* [DIRECTIONS FOR THIS TASK]:
Read through the entries below and return each line with the word "recreates".

* [SUPPLIED MATERIAL]:
* start *
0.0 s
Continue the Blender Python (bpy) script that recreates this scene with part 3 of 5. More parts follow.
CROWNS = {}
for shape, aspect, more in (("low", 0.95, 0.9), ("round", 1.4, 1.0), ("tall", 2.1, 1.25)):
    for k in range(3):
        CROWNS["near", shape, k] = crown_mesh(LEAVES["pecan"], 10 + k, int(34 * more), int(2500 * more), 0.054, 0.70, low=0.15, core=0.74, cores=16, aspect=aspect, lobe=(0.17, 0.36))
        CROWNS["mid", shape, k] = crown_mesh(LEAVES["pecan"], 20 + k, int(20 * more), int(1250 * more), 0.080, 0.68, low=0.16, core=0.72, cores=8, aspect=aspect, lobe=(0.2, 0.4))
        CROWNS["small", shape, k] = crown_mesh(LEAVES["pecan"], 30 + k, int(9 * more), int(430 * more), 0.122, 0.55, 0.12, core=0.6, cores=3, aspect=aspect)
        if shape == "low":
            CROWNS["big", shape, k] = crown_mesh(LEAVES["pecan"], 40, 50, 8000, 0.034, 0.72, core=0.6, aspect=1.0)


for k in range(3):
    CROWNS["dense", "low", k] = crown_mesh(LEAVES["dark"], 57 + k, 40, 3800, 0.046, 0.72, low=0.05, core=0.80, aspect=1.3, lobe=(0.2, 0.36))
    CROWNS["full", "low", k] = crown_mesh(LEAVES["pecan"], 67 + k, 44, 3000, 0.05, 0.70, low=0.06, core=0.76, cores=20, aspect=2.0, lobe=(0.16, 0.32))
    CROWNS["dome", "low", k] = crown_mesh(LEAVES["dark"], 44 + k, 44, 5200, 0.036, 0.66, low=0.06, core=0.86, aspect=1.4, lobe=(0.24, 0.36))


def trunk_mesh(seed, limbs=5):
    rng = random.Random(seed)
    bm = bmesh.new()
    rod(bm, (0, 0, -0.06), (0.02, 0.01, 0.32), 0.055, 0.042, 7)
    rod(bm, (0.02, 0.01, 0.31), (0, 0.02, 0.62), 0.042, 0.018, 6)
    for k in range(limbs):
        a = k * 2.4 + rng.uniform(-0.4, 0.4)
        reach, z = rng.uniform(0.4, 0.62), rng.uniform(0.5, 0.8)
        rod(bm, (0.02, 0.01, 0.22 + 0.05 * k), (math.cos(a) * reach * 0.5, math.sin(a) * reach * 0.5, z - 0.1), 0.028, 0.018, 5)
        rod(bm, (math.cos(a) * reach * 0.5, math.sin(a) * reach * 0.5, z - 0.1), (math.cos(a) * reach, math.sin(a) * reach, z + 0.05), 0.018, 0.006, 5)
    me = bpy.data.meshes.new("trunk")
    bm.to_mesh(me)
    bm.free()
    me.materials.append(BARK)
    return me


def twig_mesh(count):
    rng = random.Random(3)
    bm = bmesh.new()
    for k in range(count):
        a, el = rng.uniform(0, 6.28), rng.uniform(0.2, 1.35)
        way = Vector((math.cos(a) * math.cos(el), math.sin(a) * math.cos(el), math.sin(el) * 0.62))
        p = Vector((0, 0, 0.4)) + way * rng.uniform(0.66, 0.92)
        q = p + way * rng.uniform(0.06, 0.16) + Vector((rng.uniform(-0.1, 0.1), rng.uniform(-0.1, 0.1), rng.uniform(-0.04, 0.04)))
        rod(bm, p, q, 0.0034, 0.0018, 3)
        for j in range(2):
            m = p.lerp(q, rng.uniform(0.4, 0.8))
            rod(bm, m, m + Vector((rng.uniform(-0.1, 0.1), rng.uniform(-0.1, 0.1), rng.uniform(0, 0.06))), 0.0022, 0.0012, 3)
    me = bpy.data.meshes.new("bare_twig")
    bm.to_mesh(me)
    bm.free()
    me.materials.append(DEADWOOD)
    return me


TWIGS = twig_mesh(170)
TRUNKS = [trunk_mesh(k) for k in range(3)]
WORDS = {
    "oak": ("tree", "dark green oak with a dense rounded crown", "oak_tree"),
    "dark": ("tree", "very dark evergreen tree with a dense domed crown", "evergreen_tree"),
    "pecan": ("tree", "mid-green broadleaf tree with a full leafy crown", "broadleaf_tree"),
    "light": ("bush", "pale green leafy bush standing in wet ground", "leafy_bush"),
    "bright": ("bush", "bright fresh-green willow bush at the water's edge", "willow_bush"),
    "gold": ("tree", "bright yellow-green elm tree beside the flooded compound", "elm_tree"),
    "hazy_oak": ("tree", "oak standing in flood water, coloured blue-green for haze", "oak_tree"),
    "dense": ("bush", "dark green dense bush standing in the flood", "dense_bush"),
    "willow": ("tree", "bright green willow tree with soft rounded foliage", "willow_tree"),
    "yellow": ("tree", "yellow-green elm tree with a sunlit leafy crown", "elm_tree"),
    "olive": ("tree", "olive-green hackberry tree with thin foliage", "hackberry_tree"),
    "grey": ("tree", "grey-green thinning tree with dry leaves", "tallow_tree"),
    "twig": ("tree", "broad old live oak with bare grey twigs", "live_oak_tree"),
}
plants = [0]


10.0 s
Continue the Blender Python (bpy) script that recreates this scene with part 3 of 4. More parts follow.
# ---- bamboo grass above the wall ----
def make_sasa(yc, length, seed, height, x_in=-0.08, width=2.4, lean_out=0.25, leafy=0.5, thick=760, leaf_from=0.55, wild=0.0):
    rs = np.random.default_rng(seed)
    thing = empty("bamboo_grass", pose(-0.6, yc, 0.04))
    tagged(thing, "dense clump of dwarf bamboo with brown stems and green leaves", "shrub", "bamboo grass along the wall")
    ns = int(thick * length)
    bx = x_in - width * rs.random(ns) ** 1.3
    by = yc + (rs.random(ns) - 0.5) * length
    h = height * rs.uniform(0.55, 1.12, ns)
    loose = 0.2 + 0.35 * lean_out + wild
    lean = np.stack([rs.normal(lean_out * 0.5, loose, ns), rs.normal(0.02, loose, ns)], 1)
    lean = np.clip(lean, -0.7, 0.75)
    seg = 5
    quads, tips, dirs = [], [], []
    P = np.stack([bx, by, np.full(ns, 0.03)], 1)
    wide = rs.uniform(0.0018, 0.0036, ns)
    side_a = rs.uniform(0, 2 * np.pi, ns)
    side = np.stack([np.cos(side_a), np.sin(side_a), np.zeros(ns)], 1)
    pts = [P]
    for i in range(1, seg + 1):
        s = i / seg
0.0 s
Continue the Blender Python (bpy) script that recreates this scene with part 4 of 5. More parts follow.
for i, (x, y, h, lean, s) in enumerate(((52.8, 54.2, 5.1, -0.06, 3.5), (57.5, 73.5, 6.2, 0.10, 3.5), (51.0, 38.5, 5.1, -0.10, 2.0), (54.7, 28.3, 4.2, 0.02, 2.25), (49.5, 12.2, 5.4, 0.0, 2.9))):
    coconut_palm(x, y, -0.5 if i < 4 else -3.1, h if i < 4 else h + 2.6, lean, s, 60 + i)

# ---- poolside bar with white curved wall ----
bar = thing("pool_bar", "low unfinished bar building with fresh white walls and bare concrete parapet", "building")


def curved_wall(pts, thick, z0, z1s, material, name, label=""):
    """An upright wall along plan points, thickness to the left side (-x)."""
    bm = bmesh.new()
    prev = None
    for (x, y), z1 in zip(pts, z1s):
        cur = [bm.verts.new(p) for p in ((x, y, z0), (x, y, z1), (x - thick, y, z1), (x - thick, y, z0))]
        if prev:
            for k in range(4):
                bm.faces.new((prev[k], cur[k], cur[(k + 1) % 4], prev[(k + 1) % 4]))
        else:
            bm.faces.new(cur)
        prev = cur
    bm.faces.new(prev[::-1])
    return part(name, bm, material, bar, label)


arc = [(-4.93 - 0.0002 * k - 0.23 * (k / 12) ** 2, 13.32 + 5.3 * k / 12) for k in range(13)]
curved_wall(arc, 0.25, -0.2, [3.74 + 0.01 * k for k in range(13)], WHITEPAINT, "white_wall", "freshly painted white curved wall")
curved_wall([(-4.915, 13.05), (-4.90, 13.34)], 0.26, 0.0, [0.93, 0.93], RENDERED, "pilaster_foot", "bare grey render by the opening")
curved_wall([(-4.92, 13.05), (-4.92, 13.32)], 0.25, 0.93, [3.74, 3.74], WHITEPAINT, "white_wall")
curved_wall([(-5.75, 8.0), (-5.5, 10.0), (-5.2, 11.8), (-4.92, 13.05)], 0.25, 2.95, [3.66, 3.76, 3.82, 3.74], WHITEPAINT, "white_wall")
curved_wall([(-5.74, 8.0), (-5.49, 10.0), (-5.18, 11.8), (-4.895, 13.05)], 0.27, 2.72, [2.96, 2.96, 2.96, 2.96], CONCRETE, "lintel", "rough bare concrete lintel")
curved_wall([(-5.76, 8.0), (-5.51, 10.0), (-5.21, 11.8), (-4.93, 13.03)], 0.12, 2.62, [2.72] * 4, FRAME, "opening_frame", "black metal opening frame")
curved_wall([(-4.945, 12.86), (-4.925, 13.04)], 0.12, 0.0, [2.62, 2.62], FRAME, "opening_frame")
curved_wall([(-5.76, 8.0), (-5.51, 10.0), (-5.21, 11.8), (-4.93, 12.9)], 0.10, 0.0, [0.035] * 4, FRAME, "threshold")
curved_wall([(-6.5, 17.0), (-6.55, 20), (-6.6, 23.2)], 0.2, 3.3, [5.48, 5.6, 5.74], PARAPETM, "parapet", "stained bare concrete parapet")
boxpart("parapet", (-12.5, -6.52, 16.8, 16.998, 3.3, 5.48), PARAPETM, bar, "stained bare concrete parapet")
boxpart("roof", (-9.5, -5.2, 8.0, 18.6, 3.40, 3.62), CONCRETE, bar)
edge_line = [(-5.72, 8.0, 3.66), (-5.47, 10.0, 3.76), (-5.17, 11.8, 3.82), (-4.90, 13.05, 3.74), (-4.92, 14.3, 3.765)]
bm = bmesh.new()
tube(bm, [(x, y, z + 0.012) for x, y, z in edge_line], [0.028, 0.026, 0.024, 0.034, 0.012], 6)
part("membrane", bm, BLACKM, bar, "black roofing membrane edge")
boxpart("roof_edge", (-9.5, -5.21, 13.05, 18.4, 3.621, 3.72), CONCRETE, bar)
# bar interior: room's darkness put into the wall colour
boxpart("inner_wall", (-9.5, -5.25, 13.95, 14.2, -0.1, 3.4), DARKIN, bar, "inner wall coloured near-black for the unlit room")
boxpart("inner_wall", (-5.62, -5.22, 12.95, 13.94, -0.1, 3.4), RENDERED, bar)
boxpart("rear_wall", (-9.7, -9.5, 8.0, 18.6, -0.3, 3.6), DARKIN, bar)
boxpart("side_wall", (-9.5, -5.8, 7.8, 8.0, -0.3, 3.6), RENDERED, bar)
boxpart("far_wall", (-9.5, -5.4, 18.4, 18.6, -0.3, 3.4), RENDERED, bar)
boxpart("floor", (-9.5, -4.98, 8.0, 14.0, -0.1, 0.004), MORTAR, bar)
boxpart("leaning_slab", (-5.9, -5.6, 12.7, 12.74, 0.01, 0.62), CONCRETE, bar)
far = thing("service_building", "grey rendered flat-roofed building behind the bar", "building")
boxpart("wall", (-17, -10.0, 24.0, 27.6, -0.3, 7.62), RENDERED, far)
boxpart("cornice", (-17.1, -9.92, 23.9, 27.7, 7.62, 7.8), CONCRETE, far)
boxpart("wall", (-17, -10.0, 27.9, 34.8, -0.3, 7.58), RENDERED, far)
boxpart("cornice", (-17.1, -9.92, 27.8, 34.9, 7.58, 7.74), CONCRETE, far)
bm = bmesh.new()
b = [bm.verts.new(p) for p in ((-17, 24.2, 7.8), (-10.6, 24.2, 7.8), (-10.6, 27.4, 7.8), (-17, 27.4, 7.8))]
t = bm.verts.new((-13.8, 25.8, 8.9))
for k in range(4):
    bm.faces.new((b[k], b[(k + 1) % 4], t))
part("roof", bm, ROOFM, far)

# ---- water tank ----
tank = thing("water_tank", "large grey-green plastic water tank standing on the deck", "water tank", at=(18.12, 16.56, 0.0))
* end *
* [FINAL RESULT]:
Continue the Blender Python (bpy) script that recreates this scene with part 3 of 5. More parts follow.
Continue the Blender Python (bpy) script that recreates this scene with part 3 of 4. More parts follow.
Continue the Blender Python (bpy) script that recreates this scene with part 4 of 5. More parts follow.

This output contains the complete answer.